My preoccupation with what it means to claim that students in our classes write with authority is a response to at least three separate yet related threads in the scholarship of composition studies. First, the process movement established as commonplace the belief that all students have a writer within, that, given the right instruction and encouragement, all students are capable of creating meaningful prose. Second, a more recent manifestation of this belief is composition studies' impulse to affirm students' status not just as writers but as authors . Compositionists as varied as Wendy Bishop, Stuart Greene, Rebecca Moore Howard, Ann Penrose and Cheryl Geisler, and Patricia A. Sullivan suggest pedagogical strategies for affirming students' status as authors in the writing classroom. The new undergraduate journal, Young Scholars in Writing, founded by Laurie Grobman and Candace Spigelman, goes one step further in its request that compositionists read student writing as “scholarship.” And third, despite these scholars' apparent desire to position students as “authors,” recent work in authorship theory highlights the pervasiveness of an author/student binary on the discourse of composition studies (see, e.g., Horner). Like any other binary, the first term, author , holds the elevated position of dominance, while the second term, student , holds the position of dominated. Where authors are required to be original, students who write are often required “ not to be original. A student's job is to comprehend and repeat the ideas of others. Yet paradoxically, students are required to be autonomous in their writing” (Howard, “Binaries” 2). Where authors are assumed to own the fruits of their labor, students turn their writing over to teachers for grades; sometimes, that writing is appropriated in their teachers' own writing, often without the acknowledgement that would, as a matter of course, accompany the appropriation of authors' texts.

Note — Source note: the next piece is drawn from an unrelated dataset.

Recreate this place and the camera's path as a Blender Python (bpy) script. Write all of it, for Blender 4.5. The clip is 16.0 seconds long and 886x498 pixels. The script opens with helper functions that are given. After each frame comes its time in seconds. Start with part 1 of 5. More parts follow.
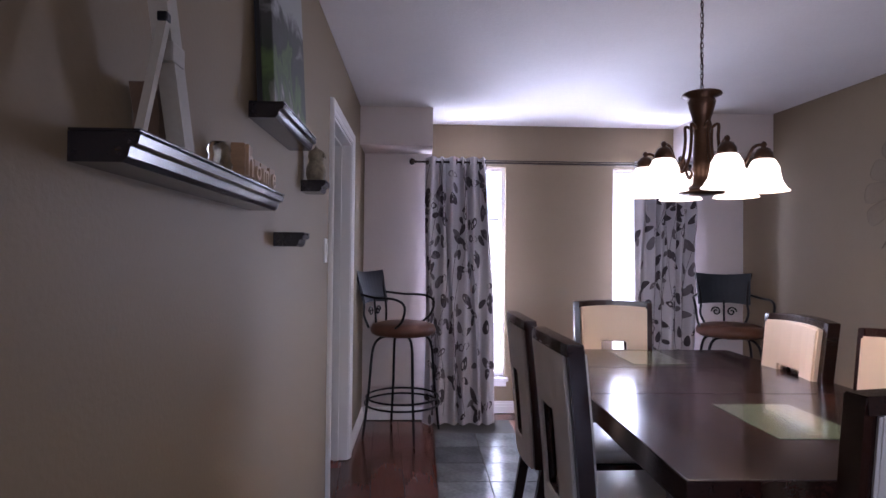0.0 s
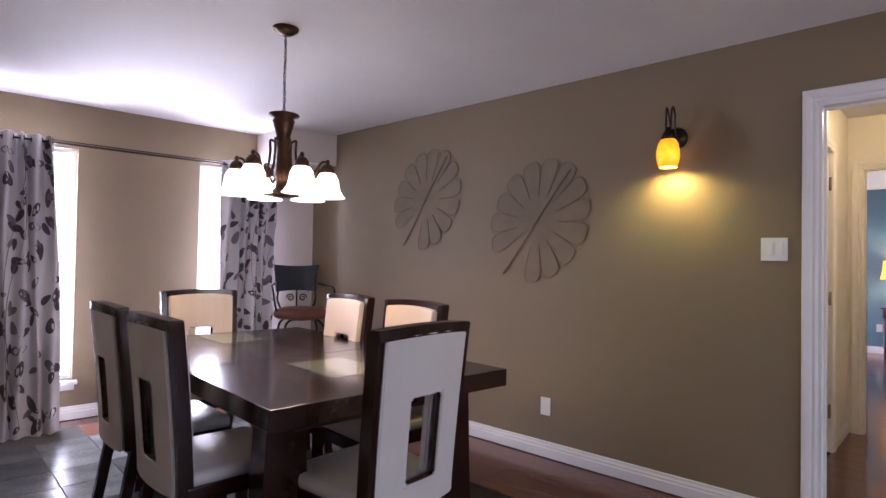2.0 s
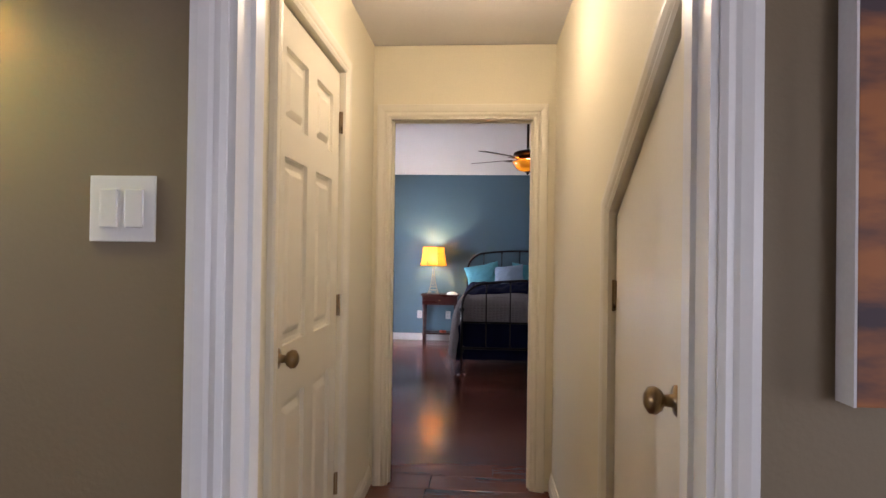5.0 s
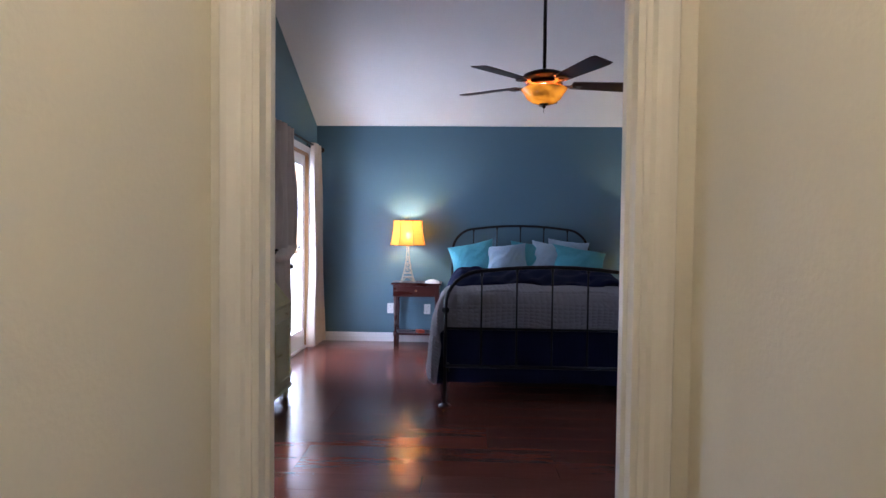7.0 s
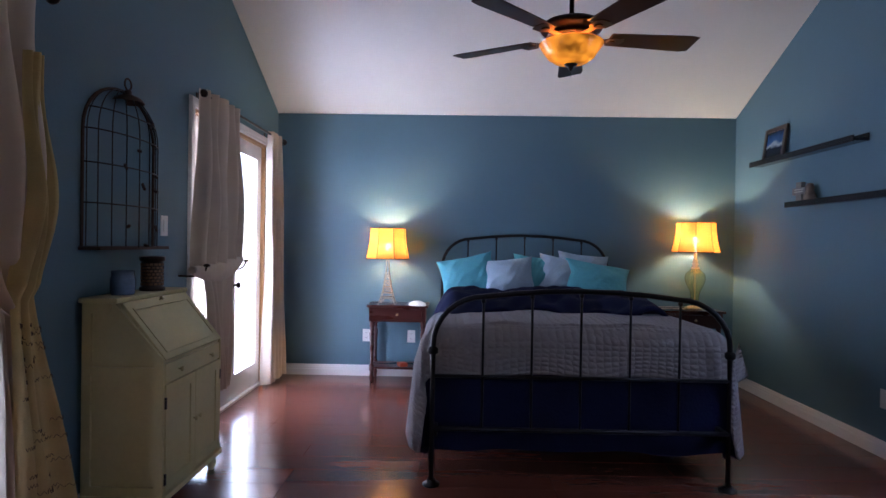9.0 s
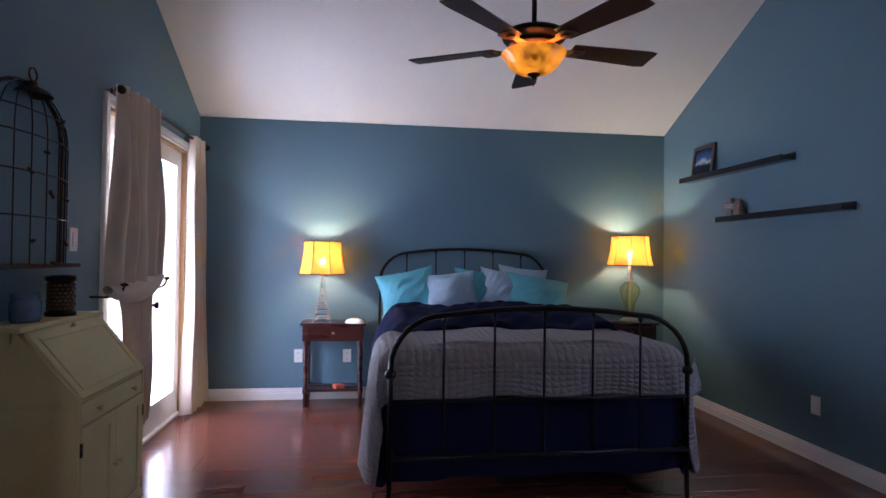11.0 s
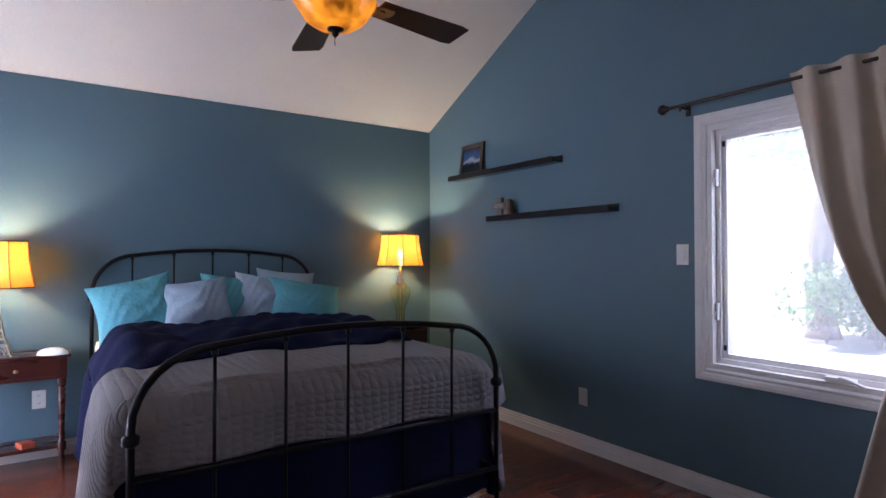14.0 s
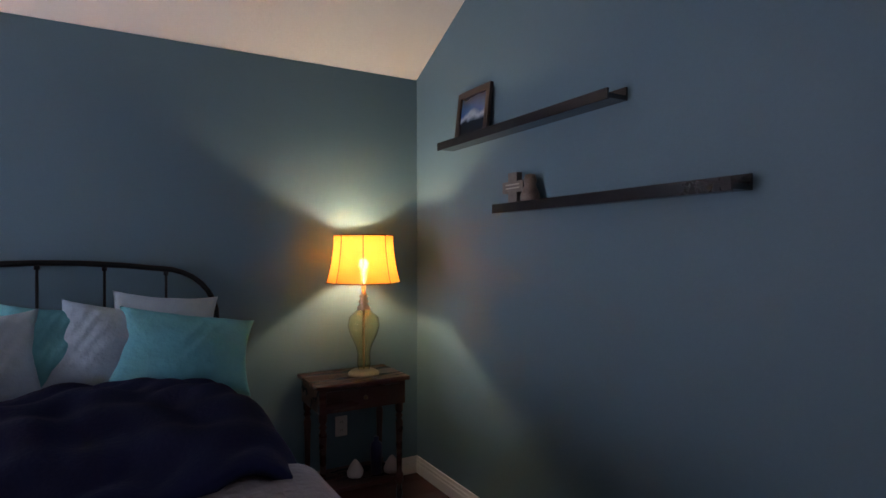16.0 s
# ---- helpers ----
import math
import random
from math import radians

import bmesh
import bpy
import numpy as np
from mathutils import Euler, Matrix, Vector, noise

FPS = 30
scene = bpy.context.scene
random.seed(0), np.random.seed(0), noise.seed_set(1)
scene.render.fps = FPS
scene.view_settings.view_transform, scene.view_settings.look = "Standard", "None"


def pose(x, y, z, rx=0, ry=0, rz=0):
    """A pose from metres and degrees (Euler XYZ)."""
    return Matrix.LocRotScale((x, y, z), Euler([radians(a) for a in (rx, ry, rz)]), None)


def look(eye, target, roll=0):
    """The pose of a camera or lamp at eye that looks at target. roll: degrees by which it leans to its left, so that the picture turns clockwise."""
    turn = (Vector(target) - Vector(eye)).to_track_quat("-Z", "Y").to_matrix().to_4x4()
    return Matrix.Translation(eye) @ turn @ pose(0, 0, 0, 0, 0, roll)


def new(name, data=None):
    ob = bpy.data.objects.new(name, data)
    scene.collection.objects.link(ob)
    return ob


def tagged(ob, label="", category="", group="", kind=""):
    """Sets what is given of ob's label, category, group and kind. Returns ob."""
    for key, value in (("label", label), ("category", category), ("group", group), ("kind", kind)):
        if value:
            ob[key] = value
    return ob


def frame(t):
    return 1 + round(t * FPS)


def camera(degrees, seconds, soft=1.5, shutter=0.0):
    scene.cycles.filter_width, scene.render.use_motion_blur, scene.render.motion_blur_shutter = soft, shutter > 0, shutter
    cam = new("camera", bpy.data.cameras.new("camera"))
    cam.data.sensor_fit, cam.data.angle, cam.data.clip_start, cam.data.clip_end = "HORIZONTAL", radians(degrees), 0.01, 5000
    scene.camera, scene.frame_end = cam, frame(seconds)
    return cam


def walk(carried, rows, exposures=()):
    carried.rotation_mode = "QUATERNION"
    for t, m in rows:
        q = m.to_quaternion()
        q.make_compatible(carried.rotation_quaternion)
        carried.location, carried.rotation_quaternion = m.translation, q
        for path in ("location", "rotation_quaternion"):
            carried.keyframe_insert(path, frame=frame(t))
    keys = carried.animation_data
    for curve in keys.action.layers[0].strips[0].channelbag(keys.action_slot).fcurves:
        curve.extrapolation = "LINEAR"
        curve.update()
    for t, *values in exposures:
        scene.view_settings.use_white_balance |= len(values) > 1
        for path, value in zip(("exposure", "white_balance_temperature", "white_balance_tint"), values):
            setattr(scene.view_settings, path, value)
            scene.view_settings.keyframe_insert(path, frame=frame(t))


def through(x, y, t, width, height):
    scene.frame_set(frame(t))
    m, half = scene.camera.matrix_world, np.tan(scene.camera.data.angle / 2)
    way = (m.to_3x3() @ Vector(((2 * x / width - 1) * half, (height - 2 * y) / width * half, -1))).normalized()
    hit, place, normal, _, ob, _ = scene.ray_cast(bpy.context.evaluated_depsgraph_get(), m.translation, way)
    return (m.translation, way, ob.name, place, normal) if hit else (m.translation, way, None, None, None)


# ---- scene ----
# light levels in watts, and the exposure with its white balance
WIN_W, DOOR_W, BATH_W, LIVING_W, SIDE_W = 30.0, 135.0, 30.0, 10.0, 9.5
BULB_W, SCONCE_W, HALL_W, LAMP_W, FAN_W = 0.9, 4.2, 3.4, 6.0, 2.6
EXPOSURES = [(0, 1.38, 5850, 30), (1.5, 1.7, 6100, 29), (3.5, 1.85, 6700, 28), (5, 1.85, 6400, 24), (7.5, 1.85, 5300, 22), (8.6, 1.85, 5450, 24), (11, 1.82, 5700, 26), (14, 1.9, 6000, 26), (16, 1.65, 6500, 28)]
cam = camera(76.0, 16.0)
PATH = [
    (0, (-0.008, 0.644, 1.304), (0.210, 2.632, 1.333), 0.6),
    (0.5, (-0.074, 0.509, 1.283), (0.486, 2.429, 1.318), 0.7),
    (1, (-0.217, 0.407, 1.264), (0.713, 2.177, 1.304), 0.9),
    (1.5, (-0.297, 0.366, 1.272), (0.938, 1.938, 1.309), 0.8),
    (2, (-0.233, 0.300, 1.266), (1.231, 1.663, 1.306), 1.0),
    (2.5, (-0.044, 0.258, 1.276), (1.626, 1.358, 1.320), 0.9),
    (3, (0.234, 0.309, 1.268), (2.055, 1.135, 1.307), 1.0),
    (3.5, (0.530, 0.362, 1.301), (2.446, 0.934, 1.337), 1.0),
    (4, (1.037, 0.377, 1.298), (3.003, 0.744, 1.333), 0.9),
    (4.2, (1.239, 0.370, 1.293), (3.213, 0.691, 1.325), 1.0),
    (4.5, (1.518, 0.376, 1.281), (3.501, 0.634, 1.310), 0.9),
    (5, (2.014, 0.394, 1.280), (4.009, 0.529, 1.295), 0.8),
    (5.2, (2.266, 0.385, 1.288), (4.262, 0.510, 1.292), 0.4),
    (7.5, (4.345, 0.498, 1.233), (6.343, 0.562, 1.170), 0.9),
    (8, (4.745, 0.513, 1.234), (6.743, 0.563, 1.183), 1.0),
    (8.5, (4.98, 0.504, 1.234), (6.979, 0.545, 1.209), 0.9),
    (8.6, (5.0, 0.485, 1.231), (6.999, 0.532, 1.212), 0.9),
    (11, (5.262, 0.709, 1.249), (7.244, 0.443, 1.279), 0.7),
    (11.5, (5.276, 0.720, 1.241), (7.241, 0.353, 1.271), 0.6),
    (12, (5.359, 0.705, 1.238), (7.288, 0.181, 1.266), 0.4),
    (12.5, (5.486, 0.718, 1.253), (7.360, 0.021, 1.280), 0.2),
    (13, (5.583, 0.778, 1.255), (7.409, -0.038, 1.285), 0.2),
    (13.5, (5.712, 0.869, 1.277), (7.452, -0.118, 1.308), -0.0),
    (14, (5.908, 0.793, 1.276), (7.558, -0.337, 1.303), -0.1),
    (14.5, (6.210, 0.570, 1.300), (7.825, -0.610, 1.327), -0.2),
    (15, (6.543, 0.274, 1.348), (8.163, -0.899, 1.363), -0.4),
    (15.5, (6.866, -0.103, 1.361), (8.505, -1.249, 1.372), -0.3),
    (16, (7.200, -0.477, 1.384), (8.934, -1.473, 1.384), -0.1),
]
walk(cam, [(t, look(eye, target, roll)) for t, eye, target, roll in PATH], EXPOSURES)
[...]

So, on the one hand, composition studies as a field possesses a historical impulse to authorize students as writers and, more recently, as authors. Yet, on the other hand, compositionists working to authorize students in the classroom, in published scholarship, and now, in an undergraduate journal of research in writing and rhetoric, are working within a discourse premised in large part on an author/student binary. Students are defined by their student-ness, by what they lack (see Helmers; Miller; Ohmann). Add to this the restrictions placed on student writing by the role of first-year composition, often one of the only required courses college students across the country hold in common. How does a writing teacher decide that a student is “authorized”? How does a writing teacher decide to label a student an “author” rather than a “writer”? What is the nature of this writerly authority that can be transferred from teacher to student?

While many in composition studies have explored the significance of teachers' institutional authority on classroom relations (e.g., Gale; Bizzell), nobody has considered the significance of disciplinary representations of authority as property— capital —that can be transferred from one person to another. Authority, according to Pierre Bourdieu, is a form of cultural capital, and, unlike economic capital, cultural capital cannot be readily transferred from one person to another. Institutional authority grants teachers certain privileges, privileges necessary to classroom functioning, but institutional authority does not give teachers the power to confer writerly authority on students. Authority is not economic capital and thus cannot be transferred from teacher to student.

What might it mean, then, to re-imagine students' writerly authority? I believe that the publication of Young Scholars in Writing: Undergraduate Research in Writing and Rhetoric raises significant questions about what it means to approach student writing as “scholarship.” I believe, too, that we must begin exploring these questions with our students . Do students consider themselves writers? How would they define an “author,” and how do they react to composition studies' representations of students as “authors” in the scholarship? To engage in such questions with our students, we need to share the work of composition studies with students. This might mean sharing single articles with students or revising the first-year course as an introduction to the field of composition studies. How comfortable are we with sharing our work with the group of people who are the subject of so much of that work? How might students' responses to our representations of them shape our future scholarship? How might such co-investigations help to redefine what it means for a student to write with authority in the university?

I'm including with this module two assignments. The first, what I call a “conversation assignment,” asks students to literally engage in conversation with published compositionists on the issue of plagiarism. The second assignment asks students to "reflect on the ways that theories of authorship and plagiarism have affected their plans for revising the autobiographies" they had written earlier in the semester. I used both of these assignments in a first-year required writing course at Syracuse University in Fall 2003. That course helped me reimagine students' writerly authority.

Discussion Questions

  1. How do you define students' writerly authority?
  2. Do you refer to your students as authors or as writers or as something else? Why?
  3. How realistic is the goal of granting students authority?
  4. What pedagogical methods have you used to work toward the goal of granting students authority?
  5. What is the relationship between authority and empowerment?
  6. What is the relationship between students' writerly authority and teachers' institutional authority? Teachers' writerly authority?
  7. Do you share composition scholarship with your students? If so, which pieces, and why? What function does this scholarship serve in your courses?
  8. Do you remember any of your experiences as an undergraduate writer? Would you have claimed authority as a writer? Would you have called yourself an “author”?